**Data segment**
-------------------------

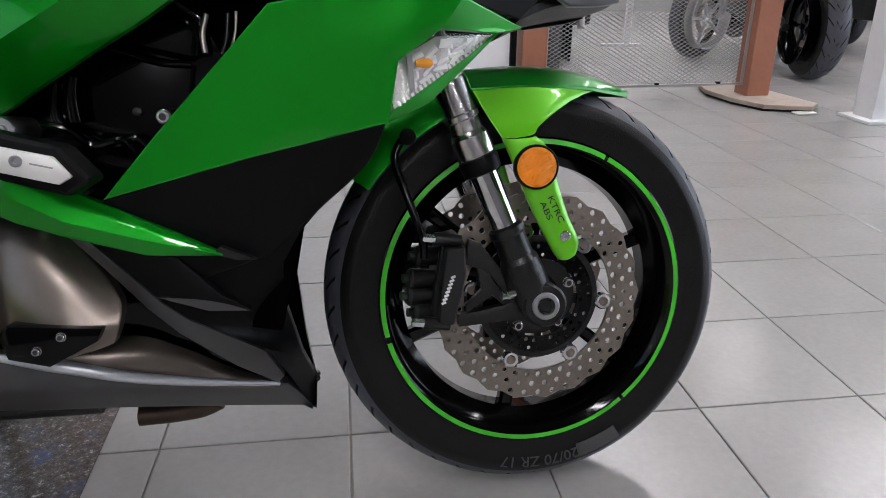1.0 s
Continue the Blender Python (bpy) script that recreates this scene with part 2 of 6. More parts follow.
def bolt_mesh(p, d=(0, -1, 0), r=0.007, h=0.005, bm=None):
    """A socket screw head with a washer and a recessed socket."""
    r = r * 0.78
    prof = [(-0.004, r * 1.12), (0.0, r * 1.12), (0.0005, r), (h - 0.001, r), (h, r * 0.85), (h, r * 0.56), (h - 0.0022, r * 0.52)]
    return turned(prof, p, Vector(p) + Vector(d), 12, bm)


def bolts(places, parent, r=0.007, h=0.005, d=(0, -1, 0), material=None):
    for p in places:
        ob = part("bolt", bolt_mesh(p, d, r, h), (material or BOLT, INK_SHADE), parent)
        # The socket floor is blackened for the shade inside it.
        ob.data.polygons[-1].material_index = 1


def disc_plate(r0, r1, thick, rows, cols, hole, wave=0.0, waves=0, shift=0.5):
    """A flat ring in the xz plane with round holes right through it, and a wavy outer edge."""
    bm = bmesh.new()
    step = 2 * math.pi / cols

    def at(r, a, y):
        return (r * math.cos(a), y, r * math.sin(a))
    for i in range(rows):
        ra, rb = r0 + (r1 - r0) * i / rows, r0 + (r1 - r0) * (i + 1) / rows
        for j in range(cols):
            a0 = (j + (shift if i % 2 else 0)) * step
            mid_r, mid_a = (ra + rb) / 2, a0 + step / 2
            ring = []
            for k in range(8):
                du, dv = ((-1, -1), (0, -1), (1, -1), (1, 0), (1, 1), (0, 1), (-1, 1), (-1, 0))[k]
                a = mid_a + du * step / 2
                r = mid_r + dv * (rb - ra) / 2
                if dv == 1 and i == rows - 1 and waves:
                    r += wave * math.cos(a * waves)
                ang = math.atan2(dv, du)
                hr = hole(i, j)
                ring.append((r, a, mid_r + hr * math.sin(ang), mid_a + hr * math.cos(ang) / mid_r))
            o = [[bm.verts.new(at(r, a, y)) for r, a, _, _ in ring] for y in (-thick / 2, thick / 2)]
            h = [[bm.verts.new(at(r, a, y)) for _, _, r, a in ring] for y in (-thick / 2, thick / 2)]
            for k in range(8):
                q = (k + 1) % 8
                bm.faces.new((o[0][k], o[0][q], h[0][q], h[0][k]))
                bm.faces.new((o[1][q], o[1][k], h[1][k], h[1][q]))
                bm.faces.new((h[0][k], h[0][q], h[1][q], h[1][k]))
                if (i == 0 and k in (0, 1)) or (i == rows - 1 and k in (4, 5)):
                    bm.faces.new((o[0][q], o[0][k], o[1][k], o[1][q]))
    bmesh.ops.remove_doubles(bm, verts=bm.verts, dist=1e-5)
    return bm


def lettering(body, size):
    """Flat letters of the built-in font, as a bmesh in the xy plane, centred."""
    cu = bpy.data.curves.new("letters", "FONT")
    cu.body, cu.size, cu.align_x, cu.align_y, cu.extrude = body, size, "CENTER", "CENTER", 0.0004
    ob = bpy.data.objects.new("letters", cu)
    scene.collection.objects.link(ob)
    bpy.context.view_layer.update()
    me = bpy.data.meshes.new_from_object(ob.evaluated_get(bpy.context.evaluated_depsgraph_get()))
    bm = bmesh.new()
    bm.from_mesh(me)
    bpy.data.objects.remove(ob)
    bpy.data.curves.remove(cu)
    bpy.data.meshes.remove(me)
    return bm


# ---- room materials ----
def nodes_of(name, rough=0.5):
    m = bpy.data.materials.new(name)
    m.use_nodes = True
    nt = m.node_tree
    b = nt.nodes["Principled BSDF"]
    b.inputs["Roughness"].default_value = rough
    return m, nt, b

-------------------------

**Required work**
Leaving the pictures aside, transcribe the entire listing exactly.

**Solution**
1.0 s
Continue the Blender Python (bpy) script that recreates this scene with part 2 of 6. More parts follow.
def bolt_mesh(p, d=(0, -1, 0), r=0.007, h=0.005, bm=None):
    """A socket screw head with a washer and a recessed socket."""
    r = r * 0.78
    prof = [(-0.004, r * 1.12), (0.0, r * 1.12), (0.0005, r), (h - 0.001, r), (h, r * 0.85), (h, r * 0.56), (h - 0.0022, r * 0.52)]
    return turned(prof, p, Vector(p) + Vector(d), 12, bm)


def bolts(places, parent, r=0.007, h=0.005, d=(0, -1, 0), material=None):
    for p in places:
        ob = part("bolt", bolt_mesh(p, d, r, h), (material or BOLT, INK_SHADE), parent)
        # The socket floor is blackened for the shade inside it.
        ob.data.polygons[-1].material_index = 1


def disc_plate(r0, r1, thick, rows, cols, hole, wave=0.0, waves=0, shift=0.5):
    """A flat ring in the xz plane with round holes right through it, and a wavy outer edge."""
    bm = bmesh.new()
    step = 2 * math.pi / cols

    def at(r, a, y):
        return (r * math.cos(a), y, r * math.sin(a))
    for i in range(rows):
        ra, rb = r0 + (r1 - r0) * i / rows, r0 + (r1 - r0) * (i + 1) / rows
        for j in range(cols):
            a0 = (j + (shift if i % 2 else 0)) * step
            mid_r, mid_a = (ra + rb) / 2, a0 + step / 2
            ring = []
            for k in range(8):
                du, dv = ((-1, -1), (0, -1), (1, -1), (1, 0), (1, 1), (0, 1), (-1, 1), (-1, 0))[k]
                a = mid_a + du * step / 2
                r = mid_r + dv * (rb - ra) / 2
                if dv == 1 and i == rows - 1 and waves:
                    r += wave * math.cos(a * waves)
                ang = math.atan2(dv, du)
                hr = hole(i, j)
                ring.append((r, a, mid_r + hr * math.sin(ang), mid_a + hr * math.cos(ang) / mid_r))
            o = [[bm.verts.new(at(r, a, y)) for r, a, _, _ in ring] for y in (-thick / 2, thick / 2)]
            h = [[bm.verts.new(at(r, a, y)) for _, _, r, a in ring] for y in (-thick / 2, thick / 2)]
            for k in range(8):
                q = (k + 1) % 8
                bm.faces.new((o[0][k], o[0][q], h[0][q], h[0][k]))
                bm.faces.new((o[1][q], o[1][k], h[1][k], h[1][q]))
                bm.faces.new((h[0][k], h[0][q], h[1][q], h[1][k]))
                if (i == 0 and k in (0, 1)) or (i == rows - 1 and k in (4, 5)):
                    bm.faces.new((o[0][q], o[0][k], o[1][k], o[1][q]))
    bmesh.ops.remove_doubles(bm, verts=bm.verts, dist=1e-5)
    return bm


def lettering(body, size):
    """Flat letters of the built-in font, as a bmesh in the xy plane, centred."""
    cu = bpy.data.curves.new("letters", "FONT")
    cu.body, cu.size, cu.align_x, cu.align_y, cu.extrude = body, size, "CENTER", "CENTER", 0.0004
    ob = bpy.data.objects.new("letters", cu)
    scene.collection.objects.link(ob)
    bpy.context.view_layer.update()
    me = bpy.data.meshes.new_from_object(ob.evaluated_get(bpy.context.evaluated_depsgraph_get()))
    bm = bmesh.new()
    bm.from_mesh(me)
    bpy.data.objects.remove(ob)
    bpy.data.curves.remove(cu)
    bpy.data.meshes.remove(me)
    return bm


# ---- room materials ----
def nodes_of(name, rough=0.5):
    m = bpy.data.materials.new(name)
    m.use_nodes = True
    nt = m.node_tree
    b = nt.nodes["Principled BSDF"]
    b.inputs["Roughness"].default_value = rough
    return m, nt, b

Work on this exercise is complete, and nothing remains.